**Data provided:**
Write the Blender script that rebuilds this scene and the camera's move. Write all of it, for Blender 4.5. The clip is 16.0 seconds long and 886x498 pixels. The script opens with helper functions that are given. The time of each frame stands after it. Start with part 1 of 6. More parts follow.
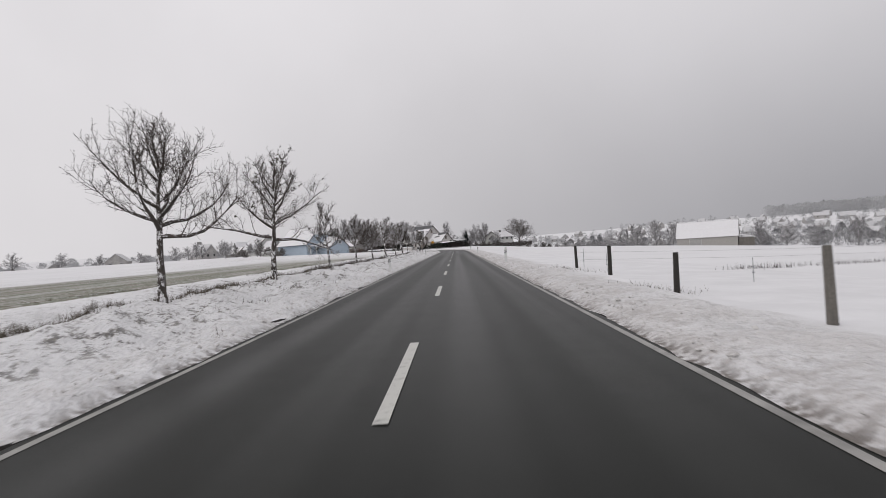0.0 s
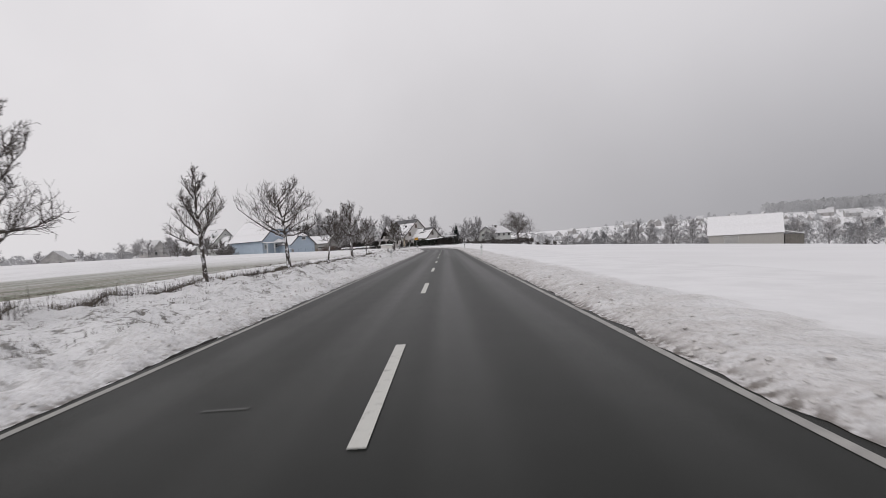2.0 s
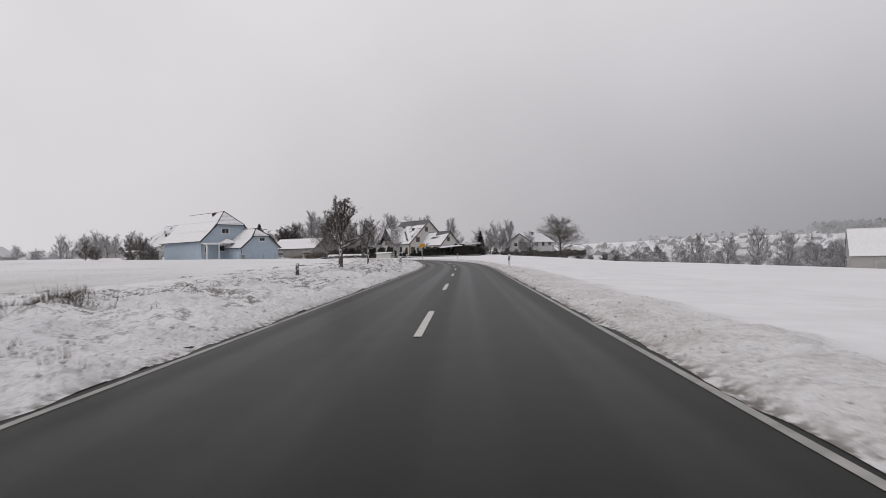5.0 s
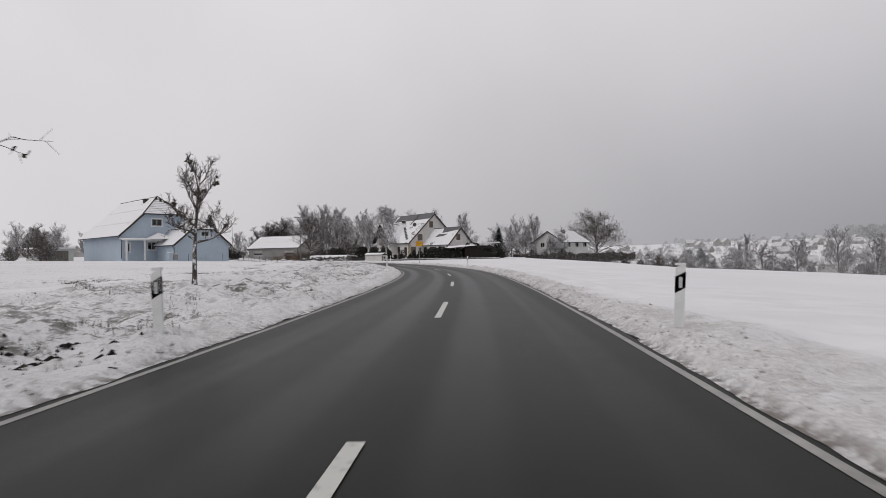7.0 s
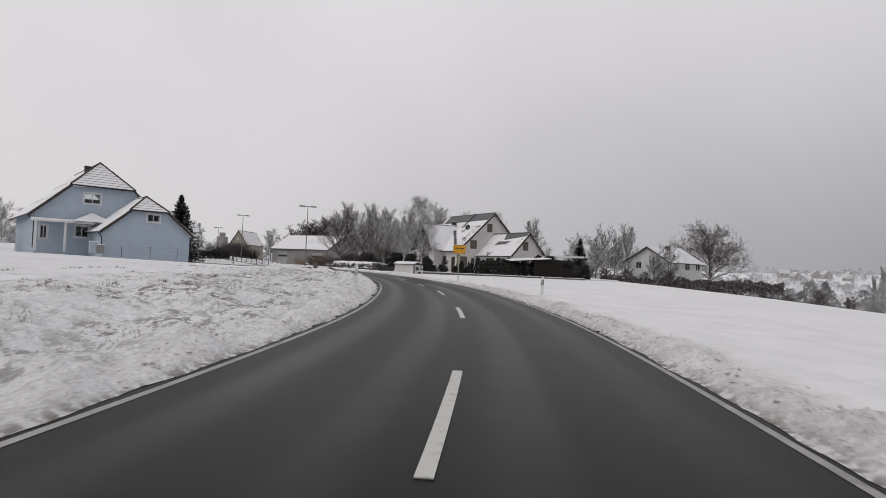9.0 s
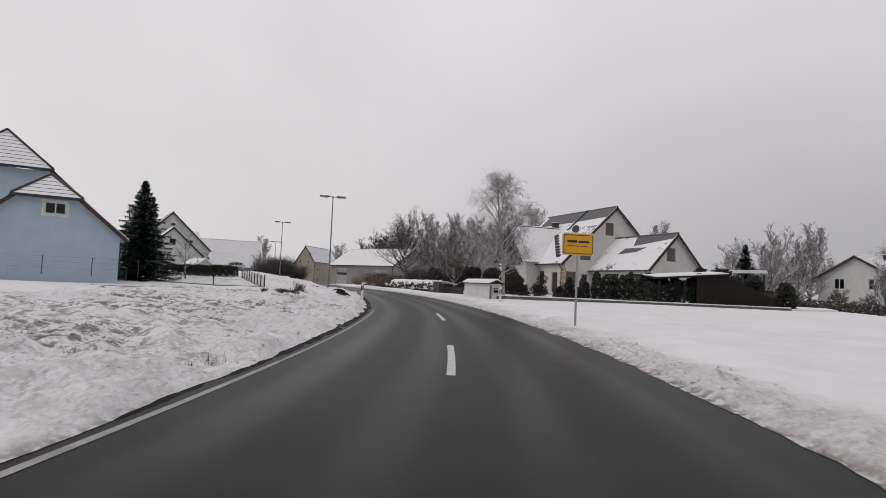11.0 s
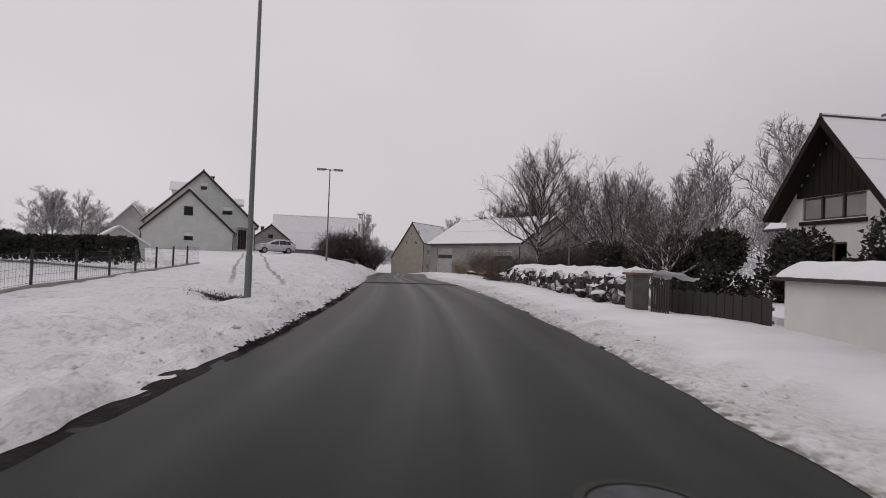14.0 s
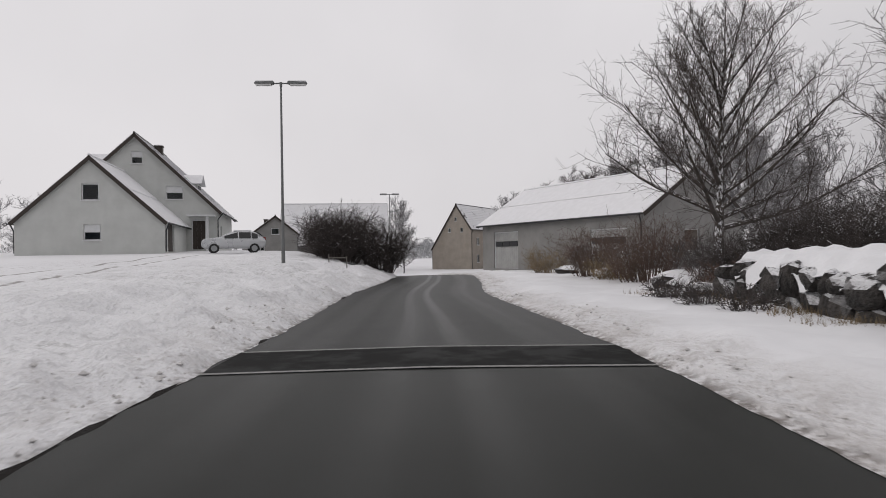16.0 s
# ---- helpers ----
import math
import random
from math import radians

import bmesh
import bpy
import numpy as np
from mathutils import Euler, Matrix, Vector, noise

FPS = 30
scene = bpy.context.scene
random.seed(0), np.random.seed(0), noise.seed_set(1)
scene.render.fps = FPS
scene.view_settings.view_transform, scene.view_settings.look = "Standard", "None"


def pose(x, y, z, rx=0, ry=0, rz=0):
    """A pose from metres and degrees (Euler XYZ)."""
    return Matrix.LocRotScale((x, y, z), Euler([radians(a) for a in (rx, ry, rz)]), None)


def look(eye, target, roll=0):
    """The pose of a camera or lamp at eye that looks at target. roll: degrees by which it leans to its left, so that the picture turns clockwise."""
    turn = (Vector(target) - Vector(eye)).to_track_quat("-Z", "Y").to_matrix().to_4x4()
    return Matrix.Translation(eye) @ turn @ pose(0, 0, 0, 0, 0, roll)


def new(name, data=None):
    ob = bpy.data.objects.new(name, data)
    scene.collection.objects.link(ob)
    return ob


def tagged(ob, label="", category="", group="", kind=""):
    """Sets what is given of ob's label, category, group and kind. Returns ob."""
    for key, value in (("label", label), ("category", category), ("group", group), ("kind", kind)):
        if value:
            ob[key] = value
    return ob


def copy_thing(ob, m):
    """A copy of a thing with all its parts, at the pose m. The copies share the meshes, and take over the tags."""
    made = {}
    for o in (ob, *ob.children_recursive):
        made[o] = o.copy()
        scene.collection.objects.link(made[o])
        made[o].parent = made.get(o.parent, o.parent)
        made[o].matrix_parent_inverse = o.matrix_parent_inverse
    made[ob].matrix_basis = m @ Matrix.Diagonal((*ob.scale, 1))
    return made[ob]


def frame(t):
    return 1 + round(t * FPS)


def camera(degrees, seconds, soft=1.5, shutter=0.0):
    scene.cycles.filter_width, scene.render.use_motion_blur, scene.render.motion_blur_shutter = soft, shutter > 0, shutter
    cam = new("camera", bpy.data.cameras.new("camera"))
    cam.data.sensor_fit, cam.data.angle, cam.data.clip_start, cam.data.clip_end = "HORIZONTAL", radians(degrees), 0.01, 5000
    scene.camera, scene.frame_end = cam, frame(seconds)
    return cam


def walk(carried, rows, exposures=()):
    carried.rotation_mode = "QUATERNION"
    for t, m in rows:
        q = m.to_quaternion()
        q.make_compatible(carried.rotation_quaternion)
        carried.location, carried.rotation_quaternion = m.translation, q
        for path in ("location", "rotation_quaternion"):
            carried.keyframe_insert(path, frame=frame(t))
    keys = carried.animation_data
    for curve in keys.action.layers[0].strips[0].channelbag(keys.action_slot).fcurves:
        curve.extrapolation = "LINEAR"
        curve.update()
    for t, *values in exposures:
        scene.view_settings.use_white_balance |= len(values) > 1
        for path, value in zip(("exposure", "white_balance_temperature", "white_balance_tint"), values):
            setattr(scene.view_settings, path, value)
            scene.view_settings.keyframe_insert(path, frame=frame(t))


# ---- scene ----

**Goal:** Search the data for the string "radians". List each line that has it.

**Solution to this exercise:**
from math import radians
    return Matrix.LocRotScale((x, y, z), Euler([radians(a) for a in (rx, ry, rz)]), None)
    cam.data.sensor_fit, cam.data.angle, cam.data.clip_start, cam.data.clip_end = "HORIZONTAL", radians(degrees), 0.01, 5000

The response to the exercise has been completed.